“I am excited for change for the families of students, and the community, which is our priority. For them to have sustainable income. For them to have the ability to live sustainably. It isn’t just a dream, but it’s a goal for these families to have sustainable lifestyles. If we can make that happen in reality, that is very exciting. We believe in the ability of these people, and in the ability for change.” – Krai
Krai joined our team in June as our new Sustainable Development Manager. He comes to us with a wide background, including working on issues of sustainable development in Isaan, Eastern Thailand, working with the University of Khon Khen, World Wildlife Fund, and in Northern Thailand with various organizations including PLAN International. We’re thrilled to share some of his views and dreams with you here.
His Vision for Sustainable Change
He says the key to his ability to work with villagers to adapt to organic and sustainable forms of farming comes through his own personal experience. “Asking everyone to change at once is impossible. You have to start with one person, then the others can see the change, they can see the impact of what you’re doing,” he explains. “To help villagers begin to change mindsets around the use of chemicals and organic farming is really hard. We had to talk to them about how their careers, their lives, could align with organic farming. Things like using pesticides they already had from raising pigs… At that time we couldn’t see the whole picture, but after 10 years [of farming organically] we can see it. I would talk to the villagers and think with them, ‘what about this’ and we would try it out together,” Krai says of his early years working in Isaan.
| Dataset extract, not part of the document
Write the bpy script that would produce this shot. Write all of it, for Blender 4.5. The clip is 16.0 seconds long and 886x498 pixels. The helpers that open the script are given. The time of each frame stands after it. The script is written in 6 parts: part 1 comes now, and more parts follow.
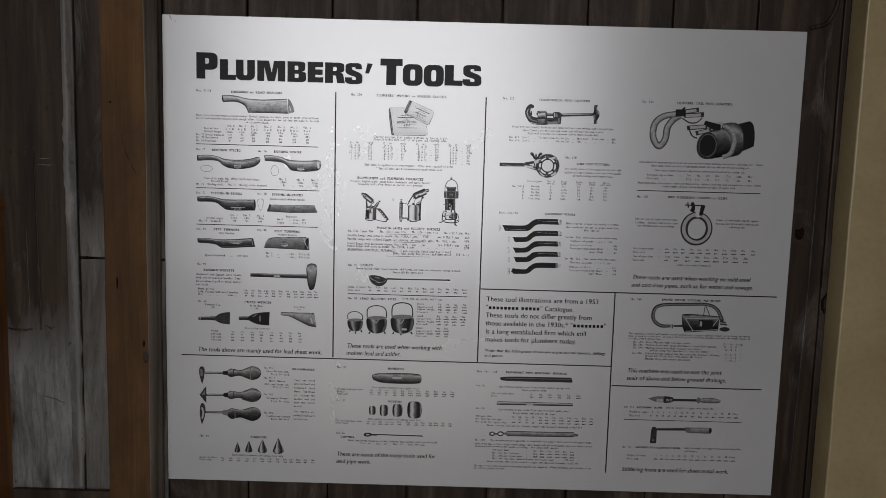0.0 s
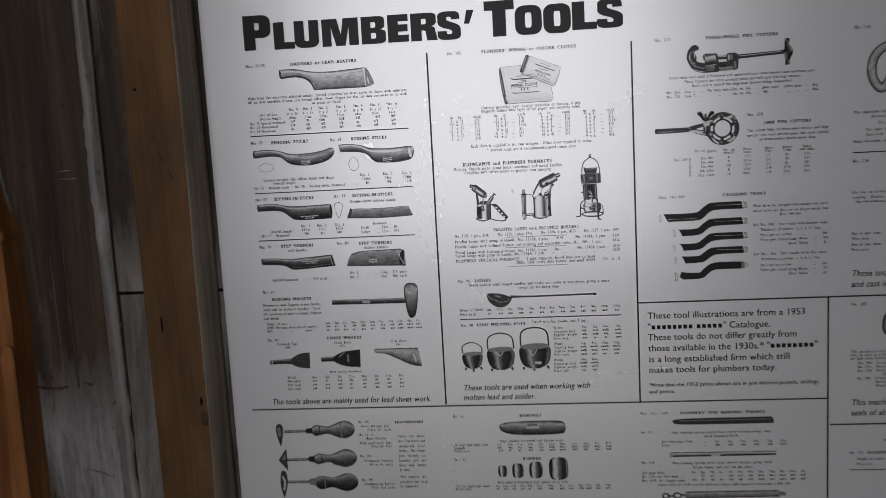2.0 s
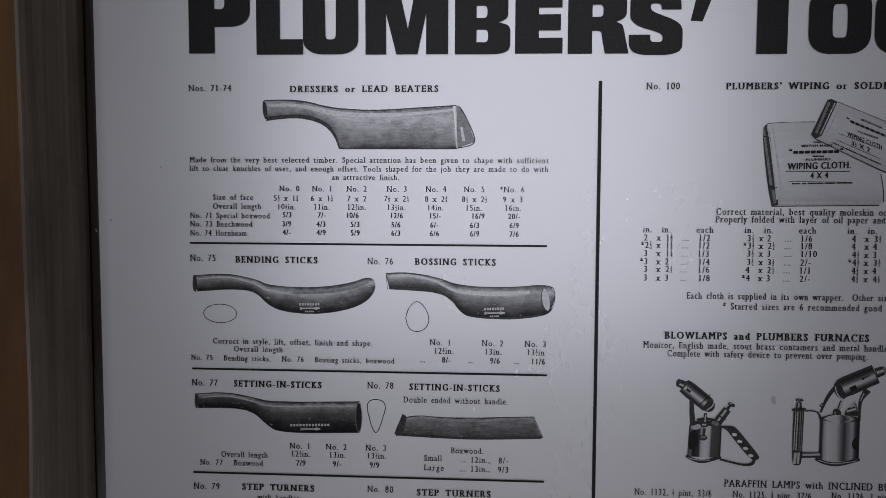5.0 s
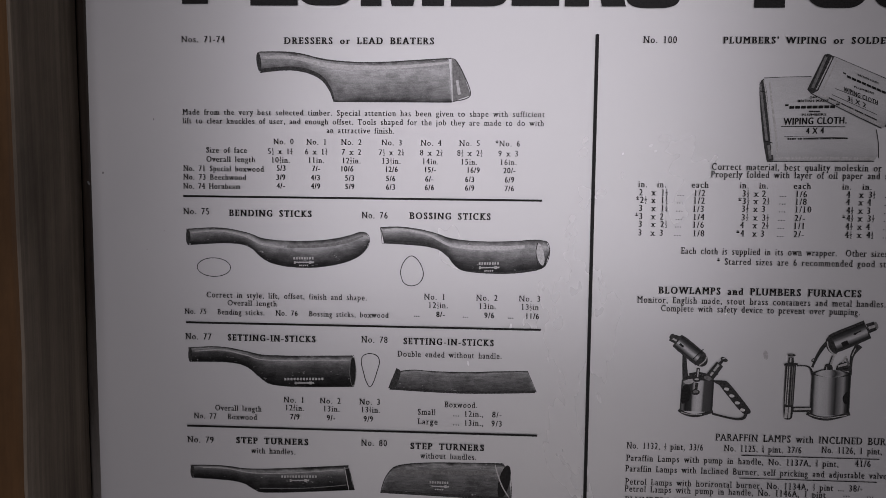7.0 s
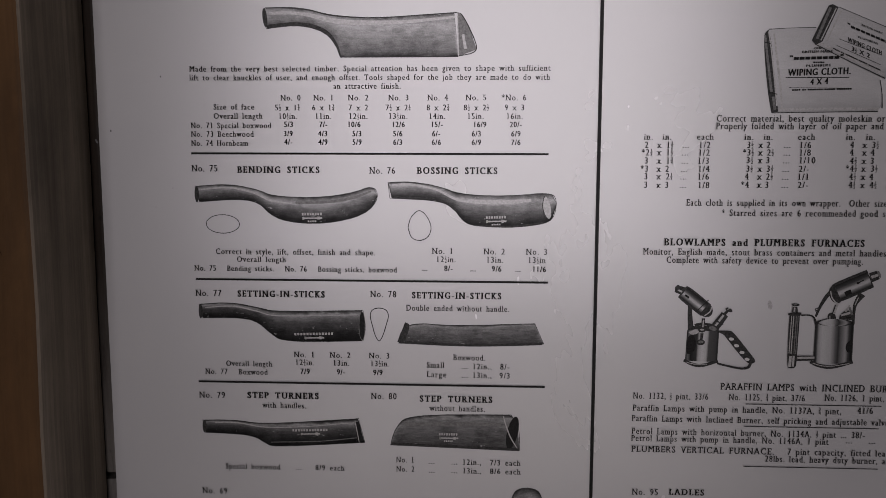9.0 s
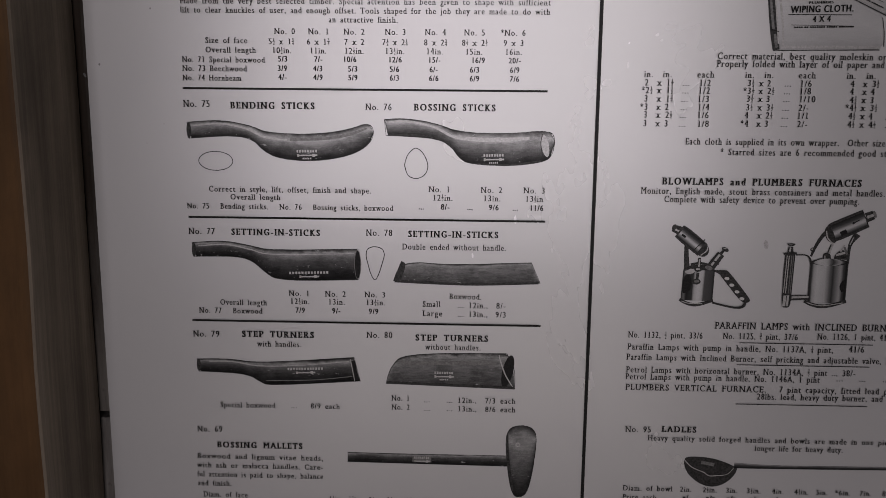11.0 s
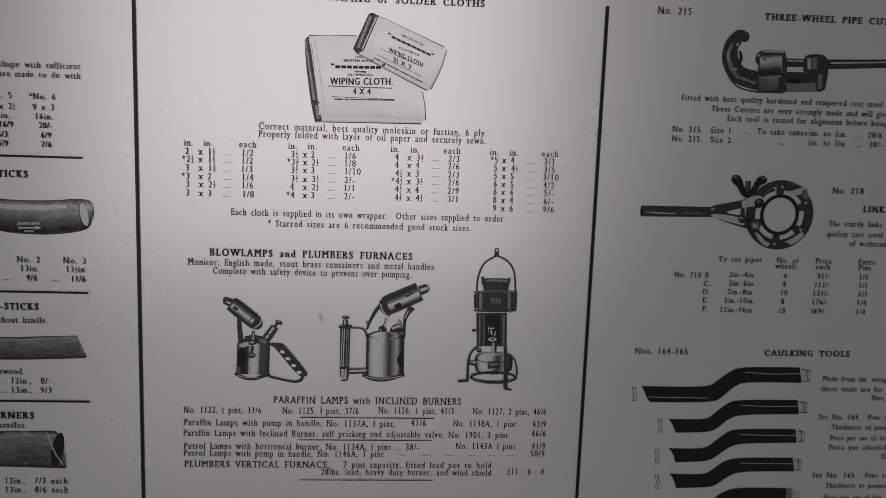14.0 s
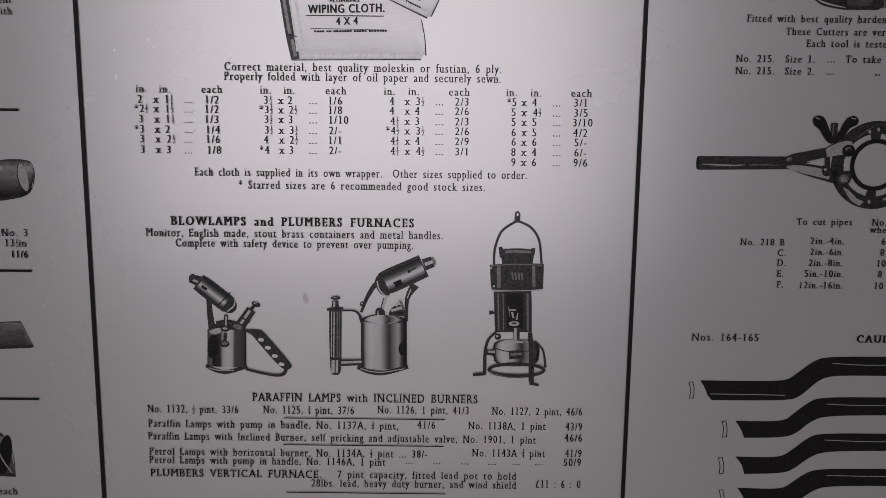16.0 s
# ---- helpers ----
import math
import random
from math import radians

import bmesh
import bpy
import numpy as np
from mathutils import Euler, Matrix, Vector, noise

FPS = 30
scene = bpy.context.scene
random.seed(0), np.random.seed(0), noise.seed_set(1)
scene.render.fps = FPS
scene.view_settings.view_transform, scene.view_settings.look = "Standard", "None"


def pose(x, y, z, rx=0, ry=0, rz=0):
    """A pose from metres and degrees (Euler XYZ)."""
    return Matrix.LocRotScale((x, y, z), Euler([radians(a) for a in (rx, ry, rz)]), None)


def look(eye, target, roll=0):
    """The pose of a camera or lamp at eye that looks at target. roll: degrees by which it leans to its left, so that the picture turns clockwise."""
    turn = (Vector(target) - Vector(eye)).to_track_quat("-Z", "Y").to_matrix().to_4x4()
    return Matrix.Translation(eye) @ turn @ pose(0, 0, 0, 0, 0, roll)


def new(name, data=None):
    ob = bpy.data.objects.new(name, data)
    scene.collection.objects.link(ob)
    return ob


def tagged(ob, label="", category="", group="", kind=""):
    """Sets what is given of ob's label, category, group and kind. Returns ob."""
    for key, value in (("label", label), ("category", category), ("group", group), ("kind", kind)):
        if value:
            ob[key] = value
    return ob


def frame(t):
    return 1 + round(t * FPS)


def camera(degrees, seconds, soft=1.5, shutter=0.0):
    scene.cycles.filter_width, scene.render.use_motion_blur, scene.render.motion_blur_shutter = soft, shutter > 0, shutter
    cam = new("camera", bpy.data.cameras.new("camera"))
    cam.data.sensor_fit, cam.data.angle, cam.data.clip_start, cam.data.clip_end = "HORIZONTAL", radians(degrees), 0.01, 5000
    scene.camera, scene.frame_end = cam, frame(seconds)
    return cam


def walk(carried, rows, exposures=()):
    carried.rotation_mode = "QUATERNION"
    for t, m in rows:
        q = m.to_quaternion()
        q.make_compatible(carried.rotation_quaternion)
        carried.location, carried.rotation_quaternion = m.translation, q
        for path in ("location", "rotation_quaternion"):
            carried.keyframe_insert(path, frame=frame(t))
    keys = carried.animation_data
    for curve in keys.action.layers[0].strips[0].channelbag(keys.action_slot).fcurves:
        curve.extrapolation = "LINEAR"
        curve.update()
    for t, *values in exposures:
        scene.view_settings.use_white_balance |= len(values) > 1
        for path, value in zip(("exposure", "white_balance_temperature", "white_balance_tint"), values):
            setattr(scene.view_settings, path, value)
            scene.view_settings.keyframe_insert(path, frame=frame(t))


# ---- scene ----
cam = camera(51.42, 16.0, 0.75, 0.25)
# seconds, eye, a point looked at, roll
PATH = [
    (0, (0.1038, -0.1827, 1.5842), (0.1020, 1.7987, 1.3123), 1.57),
    (0.5, (0.0749, -0.1405, 1.5891), (0.0736, 1.8401, 1.3113), 1.07),
    (1, (0.0435, -0.0793, 1.5818), (0.0050, 1.9006, 1.3017), -0.89),
    (1.5, (0.0460, 0.0295, 1.5625), (-0.1227, 2.0014, 1.2748), -0.56),
    (2, (0.0474, 0.2560, 1.5415), (-0.1722, 2.2244, 1.2639), -3.13),
    (2.5, (-0.0038, 0.5329, 1.5759), (-0.2708, 2.5039, 1.3657), -3.05),
    (3, (-0.0949, 0.7578, 1.5790), (-0.3907, 2.7314, 1.4463), -4.16),
    (3.5, (-0.1754, 0.8738, 1.5897), (-0.3193, 2.8668, 1.5058), -3.71),
    (4, (-0.1746, 0.9229, 1.5952), (-0.3304, 2.9158, 1.5326), -1.14),
    (4.5, (-0.1587, 0.9501, 1.5844), (-0.3043, 2.9408, 1.4590), -0.83),
    (5, (-0.1590, 0.9727, 1.5772), (-0.3071, 2.9607, 1.4156), 0.20),
    (7.5, (-0.1624, 0.9723, 1.5638), (-0.2834, 2.9554, 1.3345), 0.42),
    (8, (-0.1629, 0.9679, 1.5652), (-0.2811, 2.9497, 1.3230), -0.12),
    (8.5, (-0.1681, 0.9644, 1.5609), (-0.2816, 2.9444, 1.3024), 0.22),
    (9, (-0.1694, 0.9655, 1.5529), (-0.2839, 2.9433, 1.2785), 0.03),
    (11.5, (-0.1828, 0.9688, 1.5469), (-0.2362, 2.9280, 1.1489), 0.69),
    (12, (-0.1774, 0.9624, 1.5502), (-0.1753, 2.9235, 1.1578), 0.72),
    (12.5, (-0.1801, 0.9409, 1.5737), (0.0616, 2.9053, 1.2861), 0.72),
    (13, (-0.1660, 0.9303, 1.5827), (0.2667, 2.8695, 1.3544), 1.91),
    (13.5, (-0.0890, 0.9400, 1.5590), (0.3530, 2.8820, 1.3790), 1.00),
    (14, (0.0369, 0.9888, 1.5774), (0.1892, 2.9552, 1.2460), 2.04),
    (14.5, (0.0711, 1.0062, 1.5658), (0.0807, 2.9785, 1.2344), 3.34),
    (15, (0.0773, 1.0488, 1.5574), (0.0777, 3.0180, 1.2082), 2.75),
    (15.5, (0.0768, 1.0696, 1.5499), (0.0780, 3.0409, 1.2121), 1.55),
    (16, (0.0772, 1.0873, 1.5480), (0.0747, 3.0554, 1.1924), 0.60),
]
# seconds, stops, kelvin, tint
EXPOSURES = [(0, -0.15, 6500, 10), (1.5, -0.08, 6500, 10), (2.5, -0.12, 6150, 13), (3.0, -0.12, 6000, 13), (3.5, -0.25, 6000, 14), (4.2, -0.5, 5950, 14), (5.0, -0.55, 6050, 15), (7.5, -0.6, 6550, 20), (9.0, -0.58, 6700, 20), (11.5, -0.5, 6750, 19), (13.0, -0.45, 6750, 18), (16.0, -0.4, 6620, 18)]
walk(cam, [(t, look(eye, target, roll)) for t, eye, target, roll in PATH], EXPOSURES)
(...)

He is excited about joining The Freedom Story because of our focus on addressing the root cause of trafficking. He explains that, “in the past, everyone would just find jobs for kids. But we didn’t address the root cause of the problem–that the families don’t have enough income, and they don’t have enough work. People are always thinking about and talking about how to solve issues in the long-term. Sustainable economies, sustainable income, is important. Without that, going forward is very hard.”
On the Importance of Sustainability
Sustainability is important because “if you are just working for your day to day needs, you can’t see or plan out your future. You can’t see the way to move forward. If your goals are to have enough to eat and to live, when you have an unexpected expense or situation, it is very hard to solve that problem. If you are living and working for your day to day expenses, you can’t move forward because you don’t have goals. If we ask families, ‘In 10-20 years, what kind of life do you want?’ they might answer that they want to have no debt, or enough to support students to stay in school. The goal isn’t about money. It’s about them being able to take care of their families,” he says.
Starting small is important. “If you are employed here, you get 300 THB (10 USD) per day. 100 THB goes to food for your family, 100 for school costs for the kids, it isn’t enough to save money. But if we work with families to start growing some of their own food, for example, you can begin to eat that–not today–but in 3 months. You can begin to live sustainably, and you can have food for your family, and you can save that money you would have spent.”
Goals Going Forward: Helping People Plan
Krai sees that the local people often haven’t developed the necessary skills to effectively plan for their lives. This connects both with sustainable development and with risk to trafficking and exploitation. Starting to do that at 40 or 50 years old is hard, he says, but if we can build systems of goal setting, achieving goals and how to plan for the future, then they can begin to see change.
For example, Krai plans to begin by investing time in using space around the Pong Phrae Resource center to demonstrate small-scale sustainable farming techniques that can be used at home. “If we want others to change, we need to start as a model. People don’t have time, or they might not have much land of their own. They have a lot of knowledge, but we just have [to help them choose] things that will work, and that are appropriate to their situation.” Setting up a system and a schedule can help them organize their resources more effectively.
“We have to do it with them, not just train them–they won’t do it otherwise. We become friends with the families, and we find solutions together.”
Krai sees a clear link between sustainable development and prevention of child trafficking, especially in the lack of ability to make plans. For example, if a family is struggling financially, they’ll pressure their kids to help support the family, thus putting them at further risk. “If the families don’t have a life that is good enough, if they don’t have enough income, the kids will be at risk. The parents just think about today and tomorrow. They don’t think about the future–about how if they invest in their students now, to get a good education, everything will come back to them to benefit them in the future when the students have a better job. The lack of skills for planning, that really puts the kids at-risk,” he explains.
Krai is excited to begin to see change in the community. “If we can make this change, it will last for years and years. Not just for families we work with, but others in the villages, who can benefit from this too. This is what I am excited about,” he says smiling.
We are excited for Krai’s vision and his drive to invest in the families in our community to build them up.